Requirements:
The data below should be printed in full, exactly, and without any of its images.

··· Supplied material

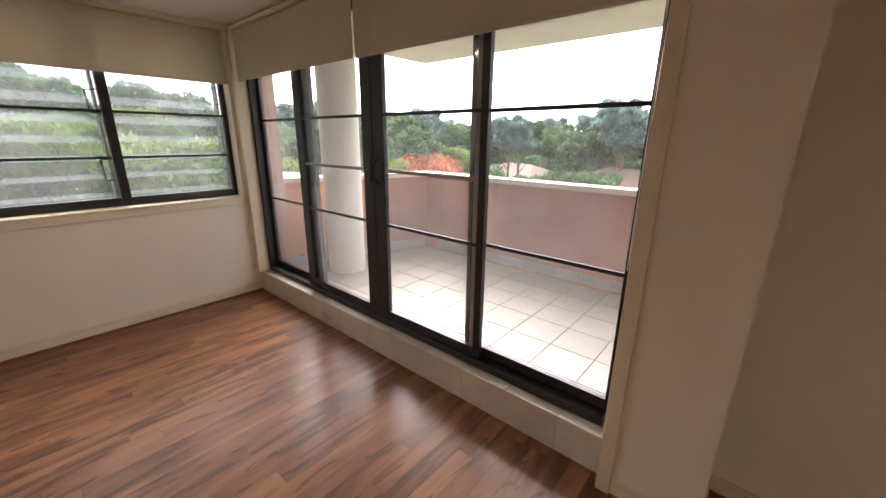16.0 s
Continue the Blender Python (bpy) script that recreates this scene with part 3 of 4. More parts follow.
# cooktop
cook = thing("gas_cooktop", "stainless steel gas cooktop with black trivets", "cooktop")
part("plate", boxes((0.03, 0.50, 5.40, 5.96, 0.901, 0.912), bevel=0.003), STEEL, cook)
for cx, cy in ((0.16, 5.54), (0.16, 5.82), (0.38, 5.54), (0.38, 5.82)):
    part("burner", rod(bmesh.new(), (cx, cy, 0.912), (cx, cy, 0.930), 0.045, 0.038, 18), DARKPLASTIC, cook, smooth=True)
    part("trivet", boxes((cx - 0.10, cx + 0.10, cy - 0.006, cy + 0.006, 0.938, 0.950), (cx - 0.006, cx + 0.006, cy - 0.10, cy - 0.0065, 0.938, 0.950), (cx - 0.006, cx + 0.006, cy + 0.0065, cy + 0.10, 0.938, 0.950), (cx - 0.10, cx - 0.09, cy - 0.006, cy + 0.006, 0.912, 0.9375), (cx + 0.09, cx + 0.10, cy - 0.006, cy + 0.006, 0.912, 0.9375)), BLACK, cook)

# wall cabinet with open shelves
wc = thing("wall_cabinet", "cherry veneer wall cabinet with open end shelves", "cabinet")
WY = 6.40
part("body", boxes((-0.09, 0.575, WY + 0.02, KITCHEN_N - 0.003, 1.54, 2.28)), CHERRY, wc)
wd = part("cupboard_door", boxes((0.10, 0.578, WY, WY + 0.018, 1.538, 2.282), bevel=0.002), CHERRY, wc)
bow_handle(wd, (0.52, WY, 1.62), (0, 0, 1), (0, -1, 0), 0.07)
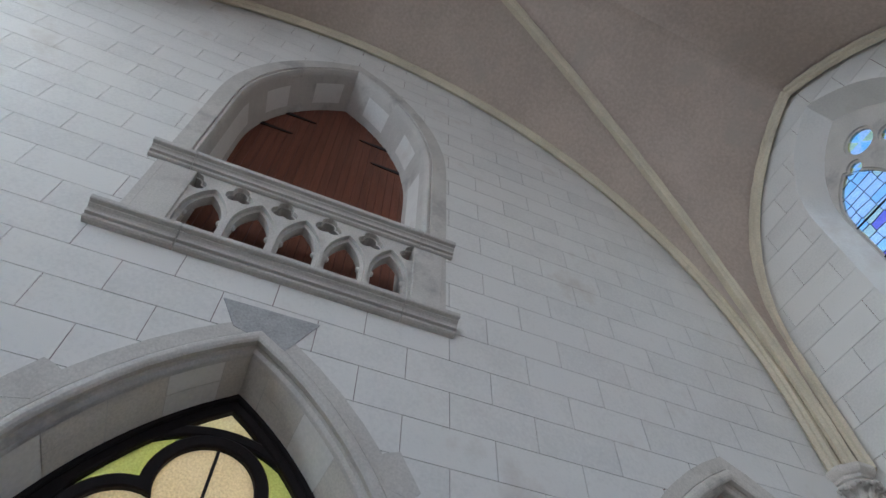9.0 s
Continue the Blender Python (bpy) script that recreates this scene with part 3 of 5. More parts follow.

······

Correct output:
16.0 s
Continue the Blender Python (bpy) script that recreates this scene with part 3 of 4. More parts follow.
# cooktop
cook = thing("gas_cooktop", "stainless steel gas cooktop with black trivets", "cooktop")
part("plate", boxes((0.03, 0.50, 5.40, 5.96, 0.901, 0.912), bevel=0.003), STEEL, cook)
for cx, cy in ((0.16, 5.54), (0.16, 5.82), (0.38, 5.54), (0.38, 5.82)):
    part("burner", rod(bmesh.new(), (cx, cy, 0.912), (cx, cy, 0.930), 0.045, 0.038, 18), DARKPLASTIC, cook, smooth=True)
    part("trivet", boxes((cx - 0.10, cx + 0.10, cy - 0.006, cy + 0.006, 0.938, 0.950), (cx - 0.006, cx + 0.006, cy - 0.10, cy - 0.0065, 0.938, 0.950), (cx - 0.006, cx + 0.006, cy + 0.0065, cy + 0.10, 0.938, 0.950), (cx - 0.10, cx - 0.09, cy - 0.006, cy + 0.006, 0.912, 0.9375), (cx + 0.09, cx + 0.10, cy - 0.006, cy + 0.006, 0.912, 0.9375)), BLACK, cook)

# wall cabinet with open shelves
wc = thing("wall_cabinet", "cherry veneer wall cabinet with open end shelves", "cabinet")
WY = 6.40
part("body", boxes((-0.09, 0.575, WY + 0.02, KITCHEN_N - 0.003, 1.54, 2.28)), CHERRY, wc)
wd = part("cupboard_door", boxes((0.10, 0.578, WY, WY + 0.018, 1.538, 2.282), bevel=0.002), CHERRY, wc)
bow_handle(wd, (0.52, WY, 1.62), (0, 0, 1), (0, -1, 0), 0.07)
9.0 s
Continue the Blender Python (bpy) script that recreates this scene with part 3 of 5. More parts follow.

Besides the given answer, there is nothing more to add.